The Good and the Bad of Bernie Sanders’s Labor Plan

Bernie Sanders’s Workplace Democracy Act would be a major step forward for the labor movement. But what the movement needs most isn’t stronger government support for unions — it’s greater freedom for workers to strike.

Presidential Candidates Attend Democratic National Committee Summer Meeting

Democratic presidential candidate Sen. Bernie Sanders speaks during the Democratic Presidential Committee (DNC) summer meeting on August 23, 2019 in San Francisco, California. (Justin Sullivan / Getty Images)


The Bernie Sanders presidential campaign presents socialists with an unprecedented opening for explicitly socialist politics. And Sanders’s Workplace Democracy Plan (WDP) represents a coherent set of policies through which to pursue that opportunity. Labor scholar Barry Eidlin calls the plan the “most serious, comprehensive, and equitable plan for promoting workers’ rights ever proposed by a major US presidential candidate.” If the Sanders campaign and the WDP do represent such an opportunity, then surely socialists should use it for maximum effect. With that in mind, let’s talk about the ways that the WDP could be pushed in a more socialist and rank-and-file direction.

Let’s be honest: Sanders’s WDP is in part aimed at securing endorsements from union officials. That’s not necessarily a bad thing. Despite their reduced numbers, unions still have the ability to generate votes. Union households turned away from Hillary Clinton in 2016, helping deliver the White House to Trump. AFL-CIO president Richard Trumka has said, “We’re setting the bar high — higher than it’s ever been.” Trumka continued, “If you want our endorsement . . . show us that you’re unambiguously pro-worker and pro-union.” Securing union endorsements would represent no small step toward putting Bernie Sanders in the White House, and that would be a good thing.
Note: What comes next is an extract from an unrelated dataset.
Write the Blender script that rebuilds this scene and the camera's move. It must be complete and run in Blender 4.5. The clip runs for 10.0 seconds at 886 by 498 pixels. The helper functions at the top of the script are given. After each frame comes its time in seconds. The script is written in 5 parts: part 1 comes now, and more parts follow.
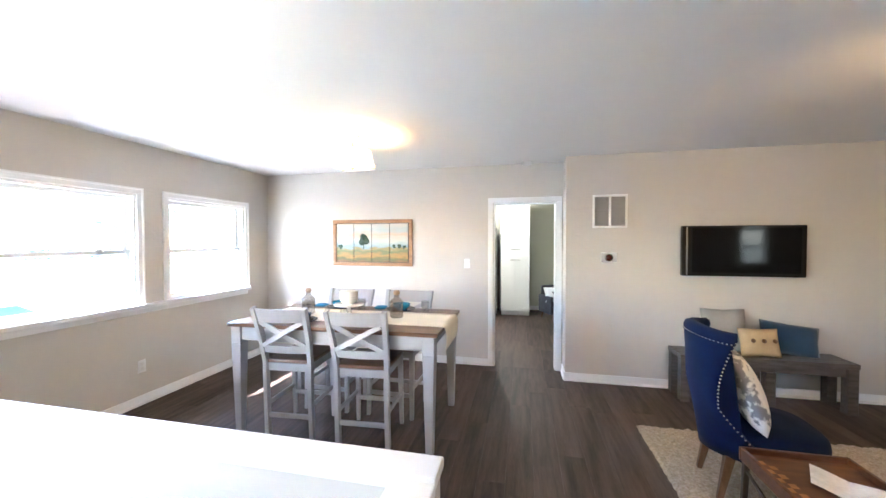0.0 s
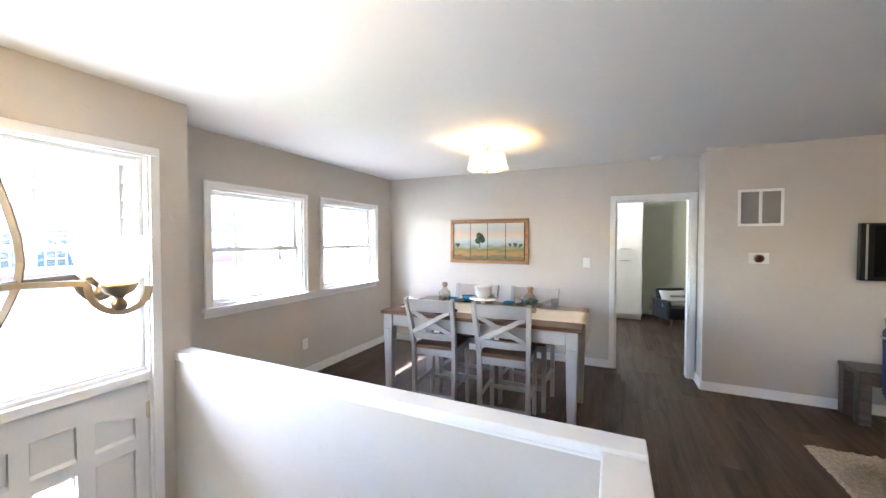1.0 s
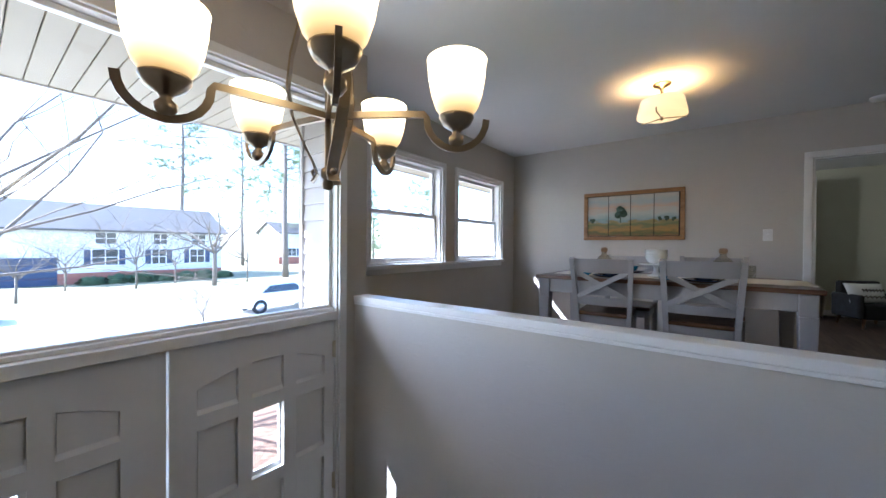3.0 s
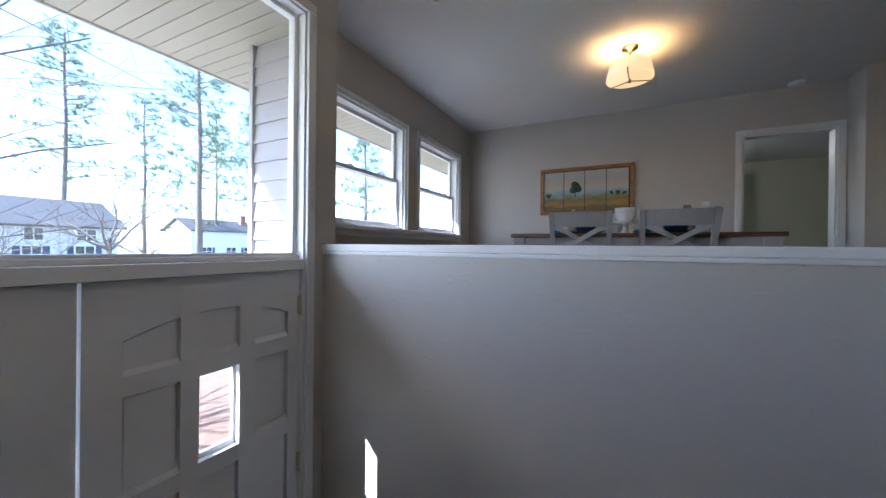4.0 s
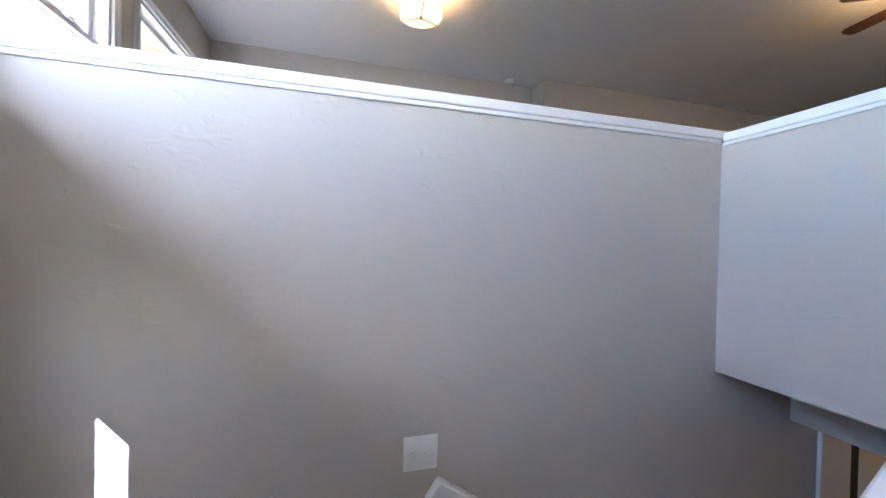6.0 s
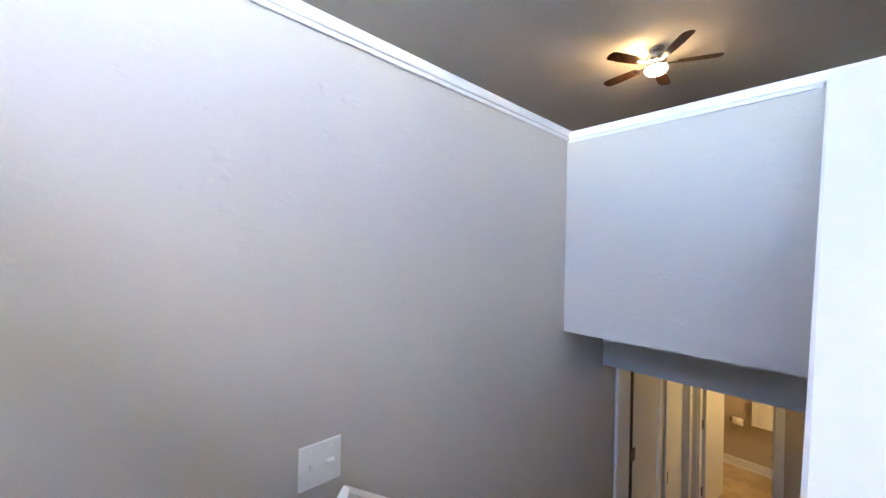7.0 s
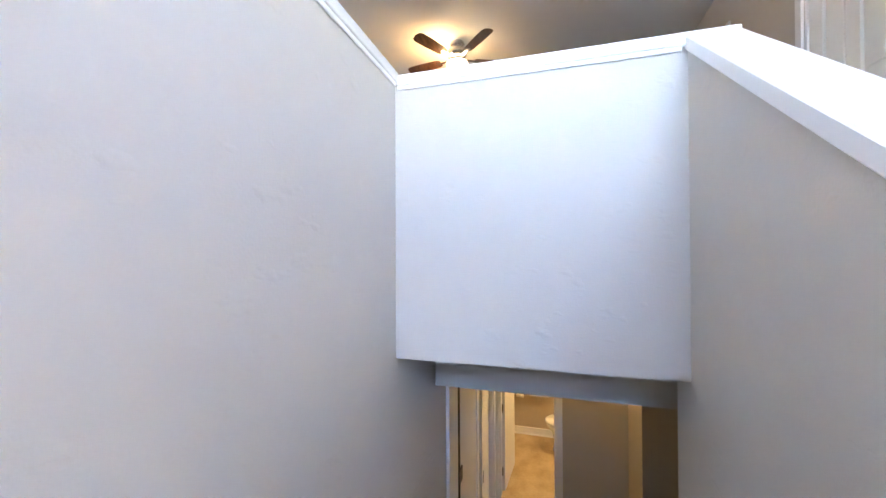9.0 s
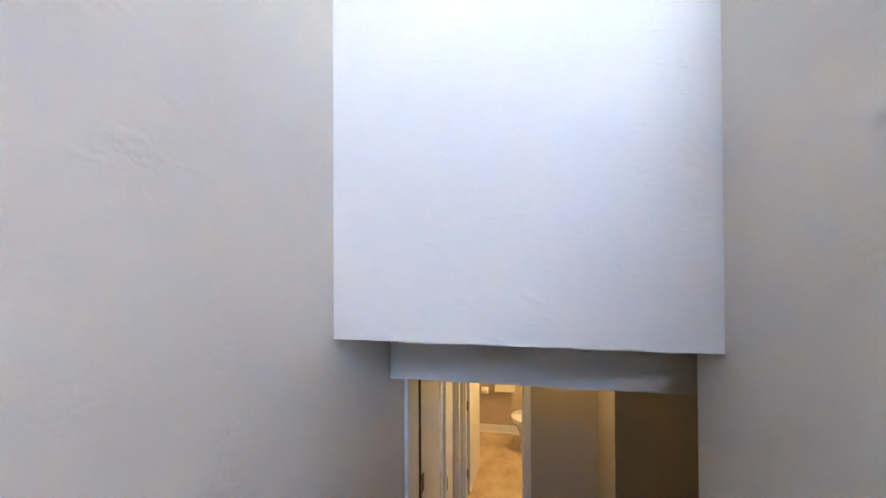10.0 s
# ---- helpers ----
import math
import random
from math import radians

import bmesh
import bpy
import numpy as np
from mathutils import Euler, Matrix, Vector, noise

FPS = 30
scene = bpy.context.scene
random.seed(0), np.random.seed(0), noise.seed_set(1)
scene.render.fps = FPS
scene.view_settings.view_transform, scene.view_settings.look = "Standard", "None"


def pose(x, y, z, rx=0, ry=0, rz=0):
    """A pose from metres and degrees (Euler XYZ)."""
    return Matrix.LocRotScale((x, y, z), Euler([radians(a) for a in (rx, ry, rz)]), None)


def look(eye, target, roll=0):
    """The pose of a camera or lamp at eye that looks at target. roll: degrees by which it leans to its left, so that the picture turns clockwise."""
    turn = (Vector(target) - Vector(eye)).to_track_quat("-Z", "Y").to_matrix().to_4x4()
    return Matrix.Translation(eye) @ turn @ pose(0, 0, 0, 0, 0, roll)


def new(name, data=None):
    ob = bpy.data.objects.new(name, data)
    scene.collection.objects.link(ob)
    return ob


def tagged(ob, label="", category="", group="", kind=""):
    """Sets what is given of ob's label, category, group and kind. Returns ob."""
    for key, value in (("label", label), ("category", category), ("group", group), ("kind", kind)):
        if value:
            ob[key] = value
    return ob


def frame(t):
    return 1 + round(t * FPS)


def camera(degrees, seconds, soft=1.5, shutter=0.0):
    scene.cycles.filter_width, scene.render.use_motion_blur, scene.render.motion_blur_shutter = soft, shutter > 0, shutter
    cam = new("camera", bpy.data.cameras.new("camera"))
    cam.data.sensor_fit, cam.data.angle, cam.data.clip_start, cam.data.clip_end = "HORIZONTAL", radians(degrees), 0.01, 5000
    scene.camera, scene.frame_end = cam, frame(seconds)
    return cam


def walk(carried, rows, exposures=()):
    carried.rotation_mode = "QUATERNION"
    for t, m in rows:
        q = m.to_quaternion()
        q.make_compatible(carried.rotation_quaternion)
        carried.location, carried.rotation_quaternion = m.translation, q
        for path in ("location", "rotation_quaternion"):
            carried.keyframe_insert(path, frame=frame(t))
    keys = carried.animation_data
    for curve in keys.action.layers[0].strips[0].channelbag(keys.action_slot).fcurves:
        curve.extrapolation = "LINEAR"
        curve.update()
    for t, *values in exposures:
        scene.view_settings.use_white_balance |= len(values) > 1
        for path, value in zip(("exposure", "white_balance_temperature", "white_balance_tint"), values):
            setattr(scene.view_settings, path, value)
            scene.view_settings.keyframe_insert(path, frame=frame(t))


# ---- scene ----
cam = camera(101.5, 10.0, soft=1.5)
PATH = [
    (0, (0.404, 0.388, 1.529), (-0.025, 2.341, 1.484), -0.1),
    (0.5, (0.242, 0.202, 1.540), (-0.352, 2.112, 1.494), -0.0),
    (1, (0.013, 0.075, 1.519), (-0.831, 1.888, 1.471), 0.1),
    (1.5, (-0.115, 0.027, 1.490), (-1.251, 1.670, 1.446), 0.2),
    (2, (-0.286, -0.045, 1.388), (-1.561, 1.495, 1.353), 0.4),
    (2.5, (-0.467, -0.101, 1.276), (-1.736, 1.445, 1.245), 0.4),
    (4, (-1.062, -0.073, 0.758), (-1.957, 1.716, 0.754), 0.6),
    (4.5, (-1.235, -0.014, 0.628), (-1.880, 1.880, 0.612), 0.8),
    (5, (-1.362, 0.056, 0.503), (-1.646, 2.036, 0.482), 0.8),
    (5.5, (-1.492, 0.140, 0.354), (-1.389, 2.137, 0.326), 0.9),
    (7, (-1.812, 0.510, 0.110), (-0.456, 1.981, 0.120), 1.2),
    (7.5, (-1.748, 0.634, 0.092), (-0.099, 1.765, 0.112), 0.4),
    (8, (-1.651, 0.798, 0.098), (0.184, 1.593, 0.121), 0.0),
    (8.5, (-1.489, 0.903, 0.085), (0.420, 1.499, 0.104), -0.3),
    (9, (-1.272, 0.950, 0.091), (0.650, 1.500, 0.108), -0.3),
    (9.5, (-1.121, 0.970, 0.067), (0.814, 1.472, 0.087), -0.4),
    (10, (-0.941, 1.025, -0.071), (1.028, 1.371, -0.051), -0.3),
]
EXPOSURES = [(0.0, 5.30, 5080, 12), (1.0, 4.65, 5150, 12), (2.0, 3.70, 5150, 13), (2.7, 3.05, 5050, 13), (3.8, 2.46, 4900, 14), (4.7, 2.62, 4900, 14), (5.7, 3.58, 5050, 14), (6.8, 4.33, 5050, 14), (8.0, 4.65, 5100, 14), (9.0, 4.93, 5180, 14), (10.0, 5.0, 5350, 14)]
walk(cam, [(t, look(eye, aim, roll)) for t, eye, aim, roll in PATH], EXPOSURES)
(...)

At the same time, a fundamental tenet of the “rank-and-file strategy” recently adopted by the Democratic Socialists of America (DSA) is to build the “militant minority” on the shop floor, not to “permeate” the upper echelons of the union officialdom. This strategy recognizes that, although the union leaders should represent their members’ interests, bureaucratic organization and imperatives often create a divergence between the interests of leaders and “the ranks.” The fact that the WPD is pitched in part to the union leadership thus warrants examining it with a somewhat more critical eye.